Your peaceful mornings seem idyllic...I wish I were away from the clamoring city so I could enjoy such things. Make a vow to divorce yourself from the computer just for a while each morning. If nothing else you can lament the fate of those poor idiots that immediately sign on upon wakening.

Enjoyed this.

Olivia J. Herrell, writing as O.J. Barré said...

Thanks, Jerry. For the last two days I've managed to sit quietly. Though yesterday's was brief (had to be out of the house by 7:30), on the way home I was rewarded by the car fairy (where I get more quiet time) with an idea for a short story...which quickly fleshed itself out to a novel! Yay! Thanks for dropping in, I'll be looking in on you, too.

Murr Brewster said...

Thanks for popping in to my blog. I love your post: that computer is both an attraction and a subtraction. They say it takes a couple weeks to ingrain a habit, so maybe the tea-outdoors will have to be deliberate for a while, but wow--do you think it got you a novel that fast? I'm working on my first, having had only one idea (ever), but I'm hooked.

Larry Kollar said...

"Thanks" to the little magic box that is the iPhone, I'm checking Twitter before I get out of bed most mornings! But I do get plenty of quiet time in the car on my commute.

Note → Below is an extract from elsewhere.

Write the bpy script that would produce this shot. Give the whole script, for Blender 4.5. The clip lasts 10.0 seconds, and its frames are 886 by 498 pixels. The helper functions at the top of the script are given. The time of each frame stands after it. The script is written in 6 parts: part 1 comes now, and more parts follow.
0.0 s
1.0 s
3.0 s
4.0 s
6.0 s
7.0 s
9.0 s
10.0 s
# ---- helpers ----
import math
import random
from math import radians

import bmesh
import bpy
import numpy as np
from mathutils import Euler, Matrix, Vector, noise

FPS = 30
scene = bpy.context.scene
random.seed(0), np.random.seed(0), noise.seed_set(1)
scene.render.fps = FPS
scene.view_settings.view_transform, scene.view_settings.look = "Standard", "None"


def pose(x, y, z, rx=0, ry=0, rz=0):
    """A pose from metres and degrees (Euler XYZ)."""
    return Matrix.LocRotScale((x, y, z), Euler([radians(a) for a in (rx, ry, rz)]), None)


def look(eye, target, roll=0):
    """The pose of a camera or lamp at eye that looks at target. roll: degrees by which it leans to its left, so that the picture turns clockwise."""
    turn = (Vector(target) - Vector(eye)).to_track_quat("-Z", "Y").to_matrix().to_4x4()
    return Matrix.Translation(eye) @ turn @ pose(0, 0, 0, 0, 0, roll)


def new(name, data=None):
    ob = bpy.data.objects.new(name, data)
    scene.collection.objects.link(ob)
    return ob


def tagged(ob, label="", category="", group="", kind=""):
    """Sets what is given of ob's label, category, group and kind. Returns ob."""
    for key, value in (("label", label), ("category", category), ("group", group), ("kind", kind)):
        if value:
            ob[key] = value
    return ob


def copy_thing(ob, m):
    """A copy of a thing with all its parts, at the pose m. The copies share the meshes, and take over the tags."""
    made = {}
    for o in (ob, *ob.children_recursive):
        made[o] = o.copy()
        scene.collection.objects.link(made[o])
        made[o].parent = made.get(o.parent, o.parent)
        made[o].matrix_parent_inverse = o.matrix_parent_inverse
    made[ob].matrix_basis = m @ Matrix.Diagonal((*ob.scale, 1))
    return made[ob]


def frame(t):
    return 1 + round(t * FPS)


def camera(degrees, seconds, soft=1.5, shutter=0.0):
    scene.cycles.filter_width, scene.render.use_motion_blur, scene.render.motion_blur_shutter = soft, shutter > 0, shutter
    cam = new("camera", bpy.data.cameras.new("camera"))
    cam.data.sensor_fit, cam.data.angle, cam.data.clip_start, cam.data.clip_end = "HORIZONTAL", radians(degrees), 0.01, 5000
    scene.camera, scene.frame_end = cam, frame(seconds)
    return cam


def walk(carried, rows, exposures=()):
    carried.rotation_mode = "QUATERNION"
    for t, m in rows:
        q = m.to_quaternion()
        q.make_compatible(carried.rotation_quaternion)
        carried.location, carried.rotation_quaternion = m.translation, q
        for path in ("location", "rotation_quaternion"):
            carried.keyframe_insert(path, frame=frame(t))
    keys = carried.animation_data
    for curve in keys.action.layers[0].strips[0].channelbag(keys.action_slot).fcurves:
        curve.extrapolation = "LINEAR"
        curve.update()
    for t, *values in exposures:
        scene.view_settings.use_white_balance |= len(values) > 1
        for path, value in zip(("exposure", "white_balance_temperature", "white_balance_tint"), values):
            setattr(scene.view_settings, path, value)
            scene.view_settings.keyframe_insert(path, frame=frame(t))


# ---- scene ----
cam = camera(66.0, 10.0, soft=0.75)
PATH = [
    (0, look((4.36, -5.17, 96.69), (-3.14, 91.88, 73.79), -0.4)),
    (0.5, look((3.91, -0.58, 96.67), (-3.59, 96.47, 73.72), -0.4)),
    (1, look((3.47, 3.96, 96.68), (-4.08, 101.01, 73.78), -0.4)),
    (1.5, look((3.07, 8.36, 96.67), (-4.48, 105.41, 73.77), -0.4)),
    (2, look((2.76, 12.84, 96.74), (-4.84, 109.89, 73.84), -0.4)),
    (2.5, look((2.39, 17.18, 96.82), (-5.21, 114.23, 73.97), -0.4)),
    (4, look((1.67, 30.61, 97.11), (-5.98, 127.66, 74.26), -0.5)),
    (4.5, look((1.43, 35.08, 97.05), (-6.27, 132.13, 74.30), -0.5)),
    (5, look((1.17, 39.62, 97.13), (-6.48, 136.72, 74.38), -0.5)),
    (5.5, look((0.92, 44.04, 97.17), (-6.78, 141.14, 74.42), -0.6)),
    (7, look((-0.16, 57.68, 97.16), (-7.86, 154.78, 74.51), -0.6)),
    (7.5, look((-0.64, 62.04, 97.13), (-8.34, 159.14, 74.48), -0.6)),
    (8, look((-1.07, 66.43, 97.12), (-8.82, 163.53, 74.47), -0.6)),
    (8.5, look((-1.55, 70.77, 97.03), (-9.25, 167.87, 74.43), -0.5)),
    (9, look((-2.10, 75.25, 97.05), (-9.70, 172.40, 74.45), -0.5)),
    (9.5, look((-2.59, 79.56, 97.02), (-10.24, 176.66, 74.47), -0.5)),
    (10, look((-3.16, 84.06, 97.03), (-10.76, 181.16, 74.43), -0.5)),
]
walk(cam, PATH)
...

One of the things I liked about the old place was that we had a door in our bedroom going to the deck out back; if it was at least 50 degrees outside I'd take my coffee out there in the morning. We have a screened in porch here, but I've never warmed to it as a morning coffee place… probably because it's closed in. Maybe I should take it out front & leave the computer alone in the morning. Problem with that is, I'd be checking it at work instead of working. What to do…

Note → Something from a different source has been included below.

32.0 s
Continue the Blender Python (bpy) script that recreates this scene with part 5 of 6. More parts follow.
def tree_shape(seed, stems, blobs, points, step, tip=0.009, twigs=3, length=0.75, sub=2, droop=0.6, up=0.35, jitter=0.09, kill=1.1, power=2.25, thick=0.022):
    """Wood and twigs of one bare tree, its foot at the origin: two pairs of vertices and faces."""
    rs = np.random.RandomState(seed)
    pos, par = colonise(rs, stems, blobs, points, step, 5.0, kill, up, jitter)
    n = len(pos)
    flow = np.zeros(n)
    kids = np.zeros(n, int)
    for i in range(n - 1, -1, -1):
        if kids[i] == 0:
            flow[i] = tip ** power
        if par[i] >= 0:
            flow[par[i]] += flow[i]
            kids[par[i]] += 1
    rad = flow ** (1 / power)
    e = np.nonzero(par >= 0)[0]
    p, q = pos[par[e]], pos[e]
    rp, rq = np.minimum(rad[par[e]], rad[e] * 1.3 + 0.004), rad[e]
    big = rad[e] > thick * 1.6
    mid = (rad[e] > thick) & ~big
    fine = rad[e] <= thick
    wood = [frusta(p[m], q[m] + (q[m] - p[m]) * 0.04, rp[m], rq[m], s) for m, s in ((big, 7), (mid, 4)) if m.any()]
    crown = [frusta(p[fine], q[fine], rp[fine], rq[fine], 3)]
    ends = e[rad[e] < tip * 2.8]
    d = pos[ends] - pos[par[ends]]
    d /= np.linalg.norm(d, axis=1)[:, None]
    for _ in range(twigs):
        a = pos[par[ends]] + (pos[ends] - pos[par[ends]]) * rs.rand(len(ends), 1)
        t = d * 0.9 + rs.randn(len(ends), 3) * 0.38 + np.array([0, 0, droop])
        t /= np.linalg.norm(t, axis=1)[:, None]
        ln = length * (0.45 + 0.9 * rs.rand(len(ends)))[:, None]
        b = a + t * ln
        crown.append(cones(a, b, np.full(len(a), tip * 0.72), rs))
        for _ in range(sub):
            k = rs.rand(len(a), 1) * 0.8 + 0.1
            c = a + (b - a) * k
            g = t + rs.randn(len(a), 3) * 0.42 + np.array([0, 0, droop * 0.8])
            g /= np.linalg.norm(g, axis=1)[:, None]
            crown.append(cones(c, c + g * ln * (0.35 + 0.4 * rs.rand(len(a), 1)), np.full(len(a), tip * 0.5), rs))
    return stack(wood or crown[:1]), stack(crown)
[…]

Olivia J. Herrell, writing as O.J. Barré said...

Murr,

The novel has been brewing for many a year. But like so many things in my life lately, it seems the stars or something(s) have recently clicked in to place. The title came first, one word. Then another. And those from just driving around my new world in NoGA.

Saturday, again driving, the last word in the title fell in to place and from there the novel was born.

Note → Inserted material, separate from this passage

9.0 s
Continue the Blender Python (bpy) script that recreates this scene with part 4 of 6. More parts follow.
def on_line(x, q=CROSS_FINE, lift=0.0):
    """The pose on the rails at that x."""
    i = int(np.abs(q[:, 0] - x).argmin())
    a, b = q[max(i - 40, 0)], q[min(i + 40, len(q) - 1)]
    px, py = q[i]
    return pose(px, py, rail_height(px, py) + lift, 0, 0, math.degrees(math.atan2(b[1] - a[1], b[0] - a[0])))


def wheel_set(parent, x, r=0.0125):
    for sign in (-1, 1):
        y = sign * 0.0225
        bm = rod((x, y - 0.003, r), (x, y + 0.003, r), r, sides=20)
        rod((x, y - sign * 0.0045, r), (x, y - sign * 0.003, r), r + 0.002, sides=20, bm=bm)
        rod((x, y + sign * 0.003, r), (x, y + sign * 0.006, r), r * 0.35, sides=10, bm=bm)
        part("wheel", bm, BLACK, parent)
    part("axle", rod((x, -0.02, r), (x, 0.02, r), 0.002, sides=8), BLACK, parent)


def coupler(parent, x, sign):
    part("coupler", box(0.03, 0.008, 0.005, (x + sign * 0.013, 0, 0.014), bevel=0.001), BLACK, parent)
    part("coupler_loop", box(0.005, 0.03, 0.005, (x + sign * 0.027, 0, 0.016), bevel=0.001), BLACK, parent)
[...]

I wrote most of two chapters this afternoon and what a blast!

So, no, that one sitting by itself didn't do it. But maybe honoring my need and making the commitment did.

BTW, thank YOU for stopping by, please come again.

Olivia J. Herrell, writing as O.J. Barré said...

Welcome home, FAR! And welcome back. Five minutes. Just give yourself five extra minutes in the morning. Sit in your favorite (quiet) chair with your coffee. Or on the back steps. Somewhere. Anywhere. Without your iPod. I promise you'll be glad you did.

Alex Ong said...

If I don't do quiet time in the morning for myself, I've made the commitment to at least have it completely quiet when I work on my WIP.